NOTE: Google doesn't know how the internet works so you have to use localhost:PORT and not 127.0.0.1:PORT when you run this.

After that it'll take some time to index everything but you can already start browsing the APIs you need, and your project's stuff is in the Third Party section.

Dealing With Module Bullshit

The way to think about Go's modules is that they don't have modules, they have "projects." Every directory's .go files export all of their functions without any namespacing based on the file's name. So if you put FooBar into tools.go and Dipshit in fuckyou.go then your namespace for all files has raw dogged FooBar and Dipshit without any reference to tools or fuckyou.
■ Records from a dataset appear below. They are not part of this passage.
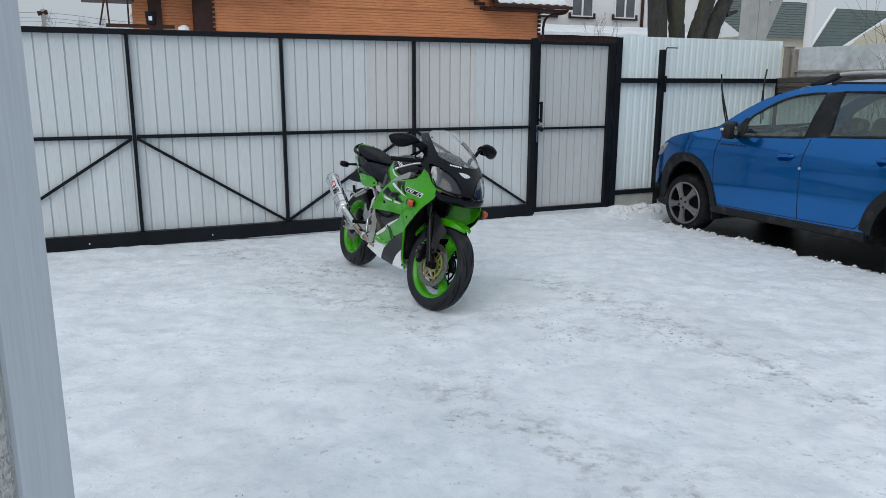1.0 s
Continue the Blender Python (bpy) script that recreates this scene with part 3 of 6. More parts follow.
part("corner_board", boxed(-1.72, -1.2, -0.05, 0.75, 0, 4.6), BROWN, log_house)
for k in range(28):
    z = 0.15 * k + 0.03
    part("log_end", boxed(10.58, 10.68, -0.10, 0.10, z, z + 0.10, bevel=0.01), BROWN, log_house)
    if z > 2.6:
        part("log_end", boxed(-1.22, -1.12, -0.08, 0.0, z, z + 0.09, bevel=0.01), BROWN, log_house)
part("eave_roof", metal_roof(8.35, 11.45, -0.85, 3.2, 4.16, 6.3), BROWN, log_house, "brown metal roof edge")
part("roof_snow", snow_roof(8.55, 11.40, -0.78, 3.2, 4.20, 6.35, 0.13, 3), FRESH, log_house, "white snow cover", smooth=60)
part("gutter", tubed([(8.3, -0.92, 4.12), (11.5, -0.92, 4.12)], 0.065, 10), BROWN, log_house, smooth=50)
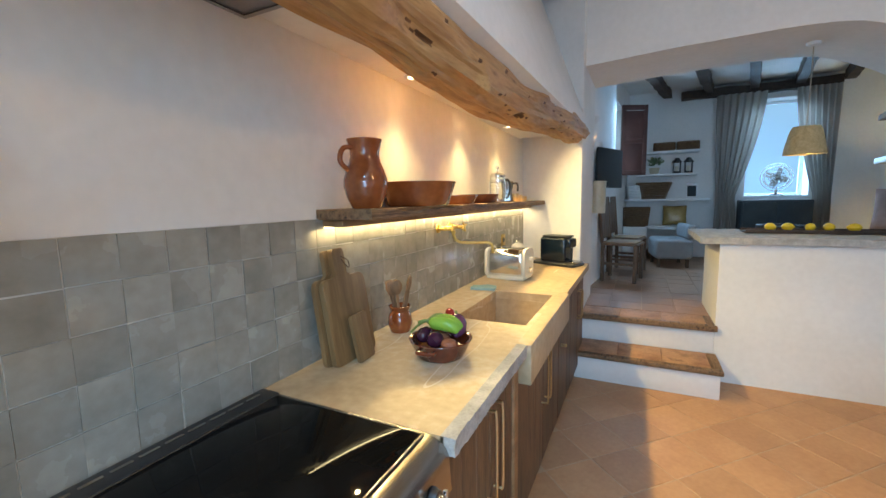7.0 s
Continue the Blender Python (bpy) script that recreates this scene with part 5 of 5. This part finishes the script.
def hamper(at, w, d, h, label, mat=None, flare=1.15):
    b = thing("wicker_basket", at, label, "basket")
    bm = mesh()
    rows = 9
    for k in range(rows):
        f = k / (rows - 1)
        s = 1 + (flare - 1) * f
        pts = []
        for a in [2 * math.pi * i / 32 for i in range(32)]:
            c_, s_ = math.cos(a), math.sin(a)
            q = (abs(c_) ** 5 + abs(s_) ** 5) ** -0.2
            pts.append((w / 2 * s * c_ * q, d / 2 * s * s_ * q, h * (f * 0.94 + 0.03)))
        tube(bm, pts, h / 17, 5, True)
    part("weave", bm, mat or wicker, b)
    part("bottom", box(mesh(), -w / 2 * 0.9, w / 2 * 0.9, -d / 2 * 0.9, d / 2 * 0.9, 0, 0.01), mat or wicker, b)
    return b


hamper((1.33, 8.60, 2.156), 0.30, 0.2, 0.13, "brown wicker box on the top shelf", flare=1.0)
hamper((1.66, 8.60, 2.156), 0.30, 0.2, 0.13, "brown wicker box beside its twin", flare=1.0)
hamper((1.20, 8.58, 1.401), 0.34, 0.2, 0.26, "flared wicker basket on the lower shelf", flare=1.5)
hamper((0.93, 8.58, 1.401), 0.2, 0.18, 0.22, "white lined basket on the lower shelf", white_cloth, 1.4)
for k in range(2):
    ln = thing("lantern", (1.52 + 0.16 * k, 8.58, 1.801), "small black metal lantern", "lantern", "lanterns on the shelf")
    part("base", box(mesh(), -0.055, 0.055, -0.055, 0.055, 0, 0.03, 0.004), cast_iron, ln)
    for sx in (-1, 1):
        for sy in (-1, 1):
            part("post", box(mesh(), sx * 0.047 - 0.007, sx * 0.047 + 0.007, sy * 0.047 - 0.007, sy * 0.047 + 0.007, 0.03, 0.17), cast_iron, ln)
    part("roof", lathe(mesh(), [(0.075, 0.17), (0.07, 0.18), (0.035, 0.22), (0.03, 0.24), (0, 0.245)], 4), cast_iron, ln)
    part("candle", lathe(mesh(), [(0, 0.03), (0.03, 0.03), (0.03, 0.11), (0, 0.115)], 16), cream_enamel, ln)
pl = thing("potted_herb", (1.20, 8.58, 1.801), "pale green potted herb on the shelf", "plant")
part("pot", lathe(mesh(), [(0, 0), (0.06, 0), (0.08, 0.1), (0.07, 0.1), (0, 0.08)], 20), cream_clay, pl)
herb = surf("grey green leaves", (0.10, 0.15, 0.08), (0.17, 0.23, 0.13), 0.7, 20, 60, 0.1, vary=0.2, island=True)
bm = mesh()
random.seed(21)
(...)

That's because your root directory is a whole project, not a module. To then create a namespace you have to make a directory, place the files in that directory, and add package mymod at the top of those files. You then have to import this as if it's an entire fucking project everywhere you want to use it:

import 'mywholewebsite.com/rootproject/subproject'

In this case you have a directory subproject and in there are a bunch of .go files with package subproject at the top to indicate they are in that subproject. Thinking about Go's modules as separate projects helps to sort out this import statement.

  1. mkdir tools
  2. Create files in tools/ with package tools
  3. import "zedshaw.games/webapp/tools" to get the subdirectory

Why Did Go Do This?

That's because it comes from Google, and Google is famous for two things:

  1. Using a monorepo.
  2. Assuming everyone else uses a monorepo.

Don't believe me? Go look at the official first document covering modules and you'll see they create two totally separate projects at the root which then link to each other. That's not how anyone else thinks when they make a single project to work on, but if you're suffering in monorepo hell you'll do it this way.

I'll also posit that Google has some weird incentive that measures numbers of projects in the monorepo as some kind of metric for employee productivity, so everyone working there is motivated to get as many little projects into the monorepo as possible, thus a great way to get them to adopt Go is to make Go support pulling tons of random projects from the root of a monorepo.

So that's why you have to put your whole entire domain name into the import, and why you have all the functions just raw dogged into your face when you make multiple files, and why subdirectories are treated like whole little projects.